When creating level data, that contains a list of many objects, each having a deeper hierarchy of sub-objects and their attributes, I would use XML (JSON would be an option, but has some drawbacks here)
When creating state-data, that has to be send over the network, I would use something like JSON at first, but then move to create a custom serialization later to reduce the total size.

SQL Databases:
I would not use a SQL database unless:
-there is a LOT of data, that should not be kept in memory
-there is a need to QUERY the data, and not just read all data in a big chunk
-serialization would be too complicated to do it with a trivial data-dump to a binary file

OK, to give a little more context.

The data is going to be used at the beginning of every level and only at the beginning. The game is based on a proc gen dungeon and I want to have some sort of data file(s) to list all the possible mobs and possible items.

It absolutely does need to be queryable and that’s actually causing the sticking point. In XML, you can fairly easily run an XPath query on a DOM, but that requires having a DOM which not only uses memory but is slow(ish) to create. Alternatively, I can use a SAX parse with a subset of XPath (adequate) and gain performance, but having to use a 3rd party library - defeating one of the (admittedly minor) benefits of XML. There is JSONPath, but, again, it requires 3rd party tools.

For example, each mob has a minimum depth attribute. So, if a mob has a MD of 10 then it mustn’t appear in levels 1 - 9. So, at the beginning of each level, I’m going to do a query along the lines of “get me all the mobs with a minDepth >= x”

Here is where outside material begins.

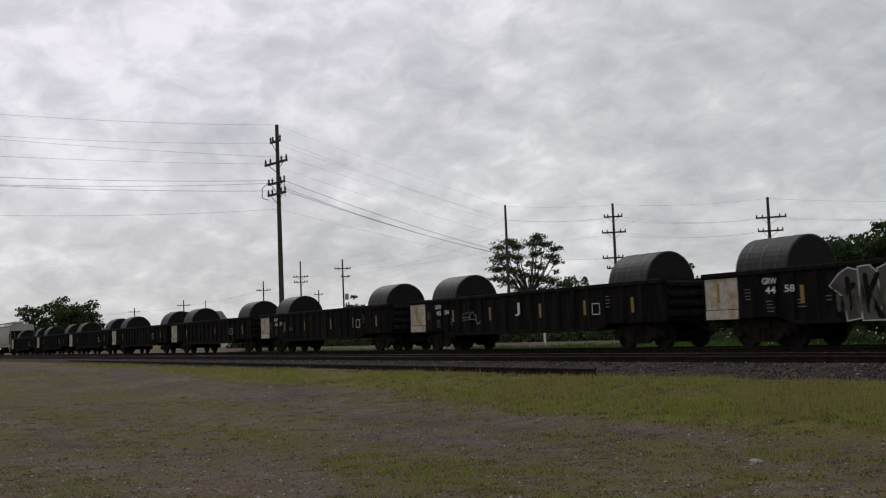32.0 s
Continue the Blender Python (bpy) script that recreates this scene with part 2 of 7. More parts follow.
M["x_blue"] = material("bright_blue_emblem_paint", (0.06, 0.10, 0.38), 0.6, second=(0.10, 0.13, 0.34), amount=0.4, scale=4.0, bump=0)
M["x_red"] = material("bright_red_emblem_paint", (0.42, 0.05, 0.045), 0.6, second=(0.34, 0.06, 0.05), amount=0.4, scale=4.0, bump=0)
M["worn_white"] = material("flaking_white_lettering", (0.42, 0.36, 0.33), 0.8, second=(0.08, 0.018, 0.016), amount=0.9, scale=2.2, third=(0.07, 0.015, 0.013), third_amount=0.8, third_scale=7.0, bump=0)
M["worn_tan"] = material("flaking_tan_lettering", (0.26, 0.12, 0.07), 0.8, second=(0.07, 0.016, 0.014), amount=1.0, scale=2.0, third=(0.07, 0.015, 0.013), third_amount=0.6, third_scale=8.0, bump=0)
M["rust_streak"] = material("rust_run_on_paint", (0.15, 0.055, 0.02), 0.85, second=(0.09, 0.035, 0.018), amount=0.5, scale=3.0, bump=0.05)
M["g_maroon"] = material("maroon_spray_paint", (0.075, 0.018, 0.024), 0.7, second=(0.045, 0.012, 0.018), amount=0.5, scale=2.0, bump=0)
M["g_sky"] = material("pale_blue_spray_paint", (0.22, 0.36, 0.50), 0.7, second=(0.10, 0.20, 0.38), amount=0.5, scale=2.5, third=(0.5, 0.52, 0.52), third_amount=0.15, third_scale=4.0, bump=0)
M["white"] = material("white_lettering", (0.68, 0.67, 0.64), 0.7, second=(0.5, 0.49, 0.46), amount=0.4, scale=5.0, bump=0)
M["white_faded"] = material("faded_white_lettering", (0.30, 0.24, 0.22), 0.8, second=(0.16, 0.09, 0.08), amount=0.5, scale=4.0, bump=0)
M["dark_text"] = material("black_lettering", (0.025, 0.025, 0.03), 0.7, second=(0.06, 0.06, 0.06), amount=0.4, scale=6.0, bump=0)
M["brown_text"] = material("faded_brown_lettering", (0.13, 0.065, 0.03), 0.7, second=(0.22, 0.12, 0.05), amount=0.4, scale=6.0, bump=0)
M["stripe"] = material("amber_reflector_tape", (0.62, 0.30, 0.02), 0.4, second=(0.45, 0.2, 0.03), amount=0.3, scale=4.0, bump=0)
M["stripe_dull"] = material("dirty_ochre_strip", (0.30, 0.18, 0.06), 0.6, second=(0.2, 0.12, 0.06), amount=0.4, scale=4.0, bump=0)
M["worn_orange"] = material("worn_orange_lettering", (0.25, 0.115, 0.075), 0.8, second=(0.10, 0.03, 0.022), amount=0.6, scale=5.0, bump=0)
M["seam_rust"] = material("rust_stained_seam", (0.24, 0.20, 0.155), 0.8, second=(0.15, 0.11, 0.08), amount=0.5, scale=3.0, bump=0)
M["ladder_grey"] = material("dull_grey_ladder_paint", (0.22, 0.21, 0.19), 0.7, second=(0.2, 0.18, 0.16), amount=0.5, scale=4.0, bump=0)
M["white_panel"] = material("scratched_white_panel", (0.50, 0.46, 0.39), 0.75, second=(0.34, 0.23, 0.13), amount=0.55, scale=3.0, third=(0.2, 0.12, 0.08), third_amount=0.2, third_scale=6.0)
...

Hope that adds some clarity!

Reckon your best bet is to a) use the data simply as persistence, not as a database - load it into the heap in a useful queryable POJO structure and b) use thjson which is precisely designed for this exact task you had in mind :stuck_out_tongue:

Cas :slight_smile:

I’ll have a play around with THJSON and see if I can figure out how to use the classes (no docs ;-p) - by the time I’ve written a couple of simple test classes, it should be obvious if it’s the solution for me.